The bench held that a person shall not be deprived of quota benefits if he or she decides to “reconvert” to Hinduism and adopts the caste of his forefathers just because he has a Christian spouse or was born to Christian parents. It further held that “There has been detailed study to indicate that the Scheduled Caste persons belonging to Hindu religion, who had embraced Christianity with some kind of hope or aspiration, have remained socially, educationally and economically backward.”

“I am taken aback by the verdict as it has opened the door for a particular ideology to impose its agenda,” Supreme Court lawyer Rebecca Mammen John told Firstpost.

Suggesting the judiciary to be more careful while pronouncing judgement on controversial issues, she said, “Given the kind of politics being practiced these days in the country, the judiciary should be circumspect before such rulings.”

Briefly outlining the verdict, advocate Nitya Ramachandran, senior lawyer at the apex court, said, “The SC verdict has certified the fact that class and caste bias persist even after the conversion. All religious communities should seriously think over it to make the society free from all kind of discrimination.”

Asked if it will encourage right wing forces to go on rampage in the name of alleged forced conversion, she said, “Instead of doing so and considering the verdict as an approval of hate mongering programme, they (hardliner Hindutva groups) should feel ashamed that a section of their community is embracing other religion because of deep rooted discrimination.”

The VHP claimed the verdict “legitimised and stamped” their ‘Ghar Wapsi’ programme. “Pseudo secularists who were objecting to our campaign should now change their minds and start supporting us if they have faith in the judicial system of the country,” VHP national joint secretary Surendra Jain told Firstpost.

He also had answer to advocate Nitya’s suggestion. “If there is a problem in the Hindu community, its solution lies also within the community. Those who converted to Christianity are facing worst discrimination. Dalit Christians are not free to offer prayers in any church they want. They have separate churches and graveyards. They are fed up and want to return the Hindu fold. If we are facilitating their homecoming, what is wrong in this,” he added.

Responding to the verdict, John Dayal, secretary general of the All India Christian Council and member of National Integration Council, said, “Christian and Muslim communities cannot but be very disappointed with the Supreme Court’s two recent judgements — the one yesterday granting Scheduled Caste rights to Muslim and Dalit Christians who convert to Hinduism and the earlier one which referred to a Constitutional bench the demand that this group be given Scheduled Caste rights because they continue to suffer the infirmities and indignities in Indian society.

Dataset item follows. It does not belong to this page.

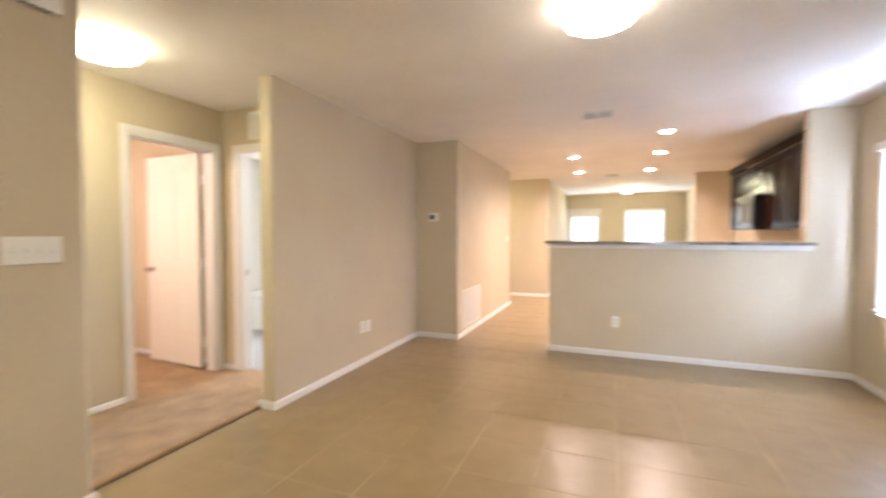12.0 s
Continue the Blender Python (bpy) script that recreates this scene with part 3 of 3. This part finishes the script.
sw = thing("light_switch", pose(2.342, 3.60, 1.222), "white four-gang toggle switch plate on the wall", "light switch")
part("cover_plate", boxes((-0.104, -0.006, -0.058, 0.104, 0.0, 0.058), bevel=0.0025), PLASTIC, sw)
for i in range(4):
    x = -0.069 + 0.046 * i
    part("collar", boxes((x - 0.006, -0.0072, -0.013, x + 0.006, -0.0055, 0.013)), PLASTIC_DIM, sw)
    t = part("toggle", boxes((-0.004, -0.014, -0.004, 0.004, 0.0, 0.005), bevel=0.001), PLASTIC, sw)
    t.matrix_local = pose(x, -0.006, 0.0, -24 if i % 2 else 24, 0, 0)
    for z in (-0.03, 0.03):
        part("screw", boxes((x - 0.0028, -0.0068, z - 0.0028, x + 0.0028, -0.0058, z + 0.0028)), METAL_WHITE, sw)

sw2 = thing("light_switch", pose(8.87, 3.056, 1.21), "white single toggle switch plate near the end of the wall", "light switch")
part("cover_plate", boxes((-0.036, -0.006, -0.058, 0.036, 0.0, 0.058), bevel=0.0025), PLASTIC, sw2)
part("collar", boxes((-0.006, -0.0072, -0.013, 0.006, -0.0055, 0.013)), PLASTIC_DIM, sw2)
t = part("toggle", boxes((-0.004, -0.014, -0.004, 0.004, 0.0, 0.005), bevel=0.001), PLASTIC, sw2)
t.matrix_local = pose(0, -0.006, 0.0, 24, 0, 0)

chime = thing("door_chime", pose(2.35, 3.60, 2.293), "white plastic door chime box high on the wall", "door chime")
part("cover", boxes((-0.102, -0.048, -0.049, 0.102, 0.0, 0.049), bevel=0.006), PLASTIC, chime)
# Chime slots drawn as dark strips, shade in the colour.
for i in range(5):
    part("slot", boxes((-0.06 + 0.028 * i, -0.040, -0.0505, -0.045 + 0.028 * i, -0.012, -0.0485)), DARK, chime)

th = thing("thermostat", pose(6.222, 3.372, 1.508, 0, 0, -90), "white digital thermostat with a dark display", "thermostat")
part("case", boxes((-0.056, -0.026, -0.050, 0.056, 0.0, 0.050), bevel=0.005), PLASTIC, th)
part("display", boxes((-0.046, -0.0275, -0.030, 0.016, -0.0255, 0.032)), SCREEN, th, "dark grey display")
for z in (-0.018, 0.006, 0.030):
    part("button", boxes((0.028, -0.029, z - 0.007, 0.048, -0.0255, z + 0.007), bevel=0.001), PLASTIC_DIM, th)


# ---- the bar and the kitchen ----
bar = thing("bar_counter", pose(0, 0, 0), "speckled granite bar top with a white apron on the half wall", "counter")
part("slab", prism([(6.095, -0.42, 0.01), (6.160, -0.42), (6.160, -0.352), (6.43, -0.352), (6.43, 2.0, 0.02), (6.095, 2.0, 0.02)], 1.194, 1.225), GRANITE, bar)
part("apron", boxes((6.143, -0.40, 1.148, 6.1615, 1.962, 1.193), bevel=0.002), TRIM, bar, "white painted apron board")
part("apron", boxes((6.1615, 1.9465, 1.148, 6.29, 1.962, 1.193), bevel=0.002), TRIM, bar, "white painted apron board")

cb = lathe([(0.0, 0.0), (0.012, 0.0), (0.024, 0.0012), (0.026, 0.0)], 9)
chip = part("edge_chip", cb, plain("raw_dark_stone", (0.05, 0.045, 0.04), 0.9), bar, "small dark chip in the slab edge")
chip.matrix_local = pose(6.0948, 0.227, 1.208, 0, -90, 0) @ Matrix.Diagonal((0.45, 1.0, 1.0, 1.0))


def wall_cabinet(x0, x1, z0, z1, doors, label):
    """An upper cabinet against the south wall, its doors looking along +y."""
    back, front = -0.72, -0.40
    c = thing("wall_cabinet", pose(x0, back, z0), label, "cabinet", "kitchen wall cabinets")
    w, h, d = x1 - x0, z1 - z0, front - back
    part("body", boxes((0.001, 0.001, 0, w - 0.001, d - 0.018, h)), WOOD, c)
    each = w / doors
    for i in range(doors):
        dw = each - 0.014
        leaf = panel_leaf("door", dw, h - 0.012, 0.038, 0.058, None, 1, WOOD, c, [(0.058, h - 0.012 - 0.058)], 0.36, 0.055)
        leaf.matrix_local = pose(i * each + 0.007, d - 0.017, 0.006)
    return c


LABEL = "espresso-stained wooden wall cabinet with raised panel doors"
wall_cabinet(6.30, 6.61, 1.36, 2.19, 1, LABEL)
wall_cabinet(6.61, 7.50, 1.36, 2.19, 2, LABEL)
wall_cabinet(7.50, 8.26, 1.80, 2.19, 2, "short espresso-stained wooden cabinet above the microwave")
wall_cabinet(8.26, 9.00, 1.36, 2.19, 2, LABEL)
crown = thing("crown_moulding", pose(0, 0, 0), "dark stained crown moulding along the cabinet tops", "moulding")
part("moulding", sweep([(9.012, -0.72), (9.012, -0.378), (6.292, -0.378)][::1], ((-0.02, 0.0), (0.0, 0.0), (0.008, 0.014), (0.030, 0.046), (0.050, 0.068), (0.050, 0.090), (-0.02, 0.090)), 2.191), WOOD, crown)

mw = thing("microwave", pose(7.505, -0.72, 1.355), "black over-the-range microwave with a stainless steel door", "microwave")
part("body", boxes((0.0, 0.002, 0.0, 0.75, 0.425, 0.435), bevel=0.004), BLACK_GLOSS, mw)
part("door", boxes((0.0, 0.426, 0.03, 0.56, 0.452, 0.385), bevel=0.004), DARK_STEEL, mw, "stainless steel door")
part("control_panel", boxes((0.563, 0.426, 0.03, 0.75, 0.450, 0.385), bevel=0.003), BLACK_GLOSS, mw)
part("vent_grille", boxes((0.0, 0.426, 0.388, 0.75, 0.446, 0.433), bevel=0.002), DARK_STEEL, mw, "dark steel vent strip")
part("window", boxes((0.06, 0.4525, 0.09, 0.45, 0.4545, 0.33)), plain("grey_door_glass", (0.10, 0.10, 0.10), 0.1), mw, "grey door glass")
hb = bmesh.new()
pts = [Vector((0.53, 0.452 + 0.045 * math.sin(math.pi * i / 12), 0.06 + 0.29 * i / 12)) for i in range(13)]
rings = []
for p in pts:
    rings.append([hb.verts.new((p.x + 0.011 * math.cos(a * math.pi / 4), p.y + 0.008 * math.sin(a * math.pi / 4), p.z)) for a in range(8)])
for a, b in zip(rings, rings[1:]):
    for i in range(8):
        hb.faces.new((a[i], a[(i + 1) % 8], b[(i + 1) % 8], b[i])).smooth = True
bmesh.ops.recalc_face_normals(hb, faces=hb.faces[:])
part("handle", hb, BLACK_GLOSS, mw, "curved black handle")


# ---- bathroom ----
tub = thing("bathtub", pose(5.70, 4.35, 0.008), "white bathtub with a flat apron along the bathroom wall", "bathtub")
part("apron", boxes((0.0, 0.0, 0.0, 0.03, 2.045, 0.40)), TUB_WHITE, tub)
tb = bmesh.new()
outer = [tb.verts.new(p) for p in ((-0.02, 0, 0.401), (0.775, 0, 0.401), (0.775, 2.045, 0.401), (-0.02, 2.045, 0.401))]
rim = [tb.verts.new((v.co.x, v.co.y, 0.43)) for v in outer]
inner = [tb.verts.new(p) for p in ((0.07, 0.1, 0.43), (0.70, 0.1, 0.43), (0.70, 1.95, 0.43), (0.07, 1.95, 0.43))]
floor_in = [tb.verts.new(p) for p in ((0.14, 0.2, 0.08), (0.63, 0.2, 0.08), (0.63, 1.8, 0.08), (0.14, 1.8, 0.08))]
for i in range(4):
    j = (i + 1) % 4
    tb.faces.new((outer[i], outer[j], rim[j], rim[i]))
    tb.faces.new((rim[i], rim[j], inner[j], inner[i]))
    tb.faces.new((inner[i], inner[j], floor_in[j], floor_in[i]))
tb.faces.new(floor_in)
bmesh.ops.recalc_face_normals(tb, faces=tb.faces[:])
part("basin", tb, TUB_WHITE, tub)
structure("trim_tub_surround", boxes((6.462, 4.80, 0.45, 6.478, 6.398, 2.10)), TUB_WHITE, "white tub surround panel")


# ---- tiled floor ----
PITCH, X0, Y0, JOINT = 0.4096, 0.190, 2.903, 0.0055
floor = structure("floor", boxes((-2.52, -0.84, -0.12, 14.52, 8.0, -0.0016)), GROUT, "beige square porcelain floor tiles with pale grout")


def tile_shape(bm, x, y):
    s, c = (PITCH - JOINT) / 2, 0.0010
    low = [bm.verts.new((x + a * s, y + b * s, -0.004)) for a, b in ((-1, -1), (1, -1), (1, 1), (-1, 1))]
    mid = [bm.verts.new((x + a * s, y + b * s, -0.0006)) for a, b in ((-1, -1), (1, -1), (1, 1), (-1, 1))]
    top = [bm.verts.new((x + a * (s - c), y + b * (s - c), 0.0)) for a, b in ((-1, -1), (1, -1), (1, 1), (-1, 1))]
    bm.faces.new(top)
    for i in range(4):
        j = (i + 1) % 4
        bm.faces.new((low[i], low[j], mid[j], mid[i]))
        bm.faces.new((mid[i], mid[j], top[j], top[i]))


ROOMS = ((-2.40, -0.72, 1.565, 0.933), (-1.11, 0.933, 2.55, 4.685), (1.565, -0.72, 6.222, 3.70), (6.222, -0.72, 10.30, 3.056), (9.13, 3.056, 10.25, 5.0), (10.25, -0.53, 14.40, 2.53))
near, far = [], []
for i in range(-8, 36):
    for j in range(-10, 6):
        x, y = X0 + (i + 0.5) * PITCH, Y0 + (j + 0.5) * PITCH
        h = PITCH / 2 - 0.03
        if any(x + h > a and x - h < c and y + h > b and y - h < d for a, b, c, d in ROOMS) and not (x > 1.8 and y > 3.72 and x < 9):
            (near if x < 7.6 and len(near) < 300 else far).append((x, y))
bm = bmesh.new()
tile_shape(bm, 0, 0)
tile = part("tile", bm, TILE, floor)
tile.location = (*near[0], 0)
for k, (x, y) in enumerate(near[1:]):
    twin = new("tile", tile.data)
    twin.parent = floor
    twin.location = (x, y, -0.0003 * ((k * 7) % 3))
bm = bmesh.new()
for x, y in far:
    tile_shape(bm, x, y)
tagged(part("far_tiles", bm, TILE, floor, "beige floor tiles of the kitchen and dining area"), kind="stuff")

The judgement also seems to legitimise ‘Ghar Wapsi’, while making it prohibitive and punitive for any Dalit to exercise his or her freedom of faith and convert to Islam or Christianity. Conversions to Buddhism and Sikhism do not invite this punishment.”

He said the entire question of caste and religion needs to be decided by a constitutional bench of the Supreme Court once and for all. “How can one religion be called a ‘Way of Life’ and not a religion, as in the Justice JS Verma ruling, and yet conversions to or from it invite such contradictory results. Leaving Hinduism means losing all rights, including reserved seats to legislatures and parliamentarians apart from quotas in jobs and education,” he observed.

Dalit Christians and Muslims had challenged this in a PIL before the apex court. That Article 341 [iii], which brought this about, was unconstitutional, he said.

The court has acknowledged there has been detailed study to indicate the Scheduled Caste persons belonging to Hindu religion, who had embraced Christianity with some kind of hope or aspiration, have remained socially, educationally and economically backward. “But the implication seems to be that this is a failure of the church to lift the status of such people, and not what several national commissions have found that it is inherent in the Indian social milieu,” he concluded.

Describing the SC verdict “unfortunate” in the sense that it “gives reservation benefits to only those who re-convert, not those who converted because of atrocities in Hinduism”, Samar Anarya of Asian Human Rights Commission said, “We demand reservation benefits to all Dalits irrespective of their religion.”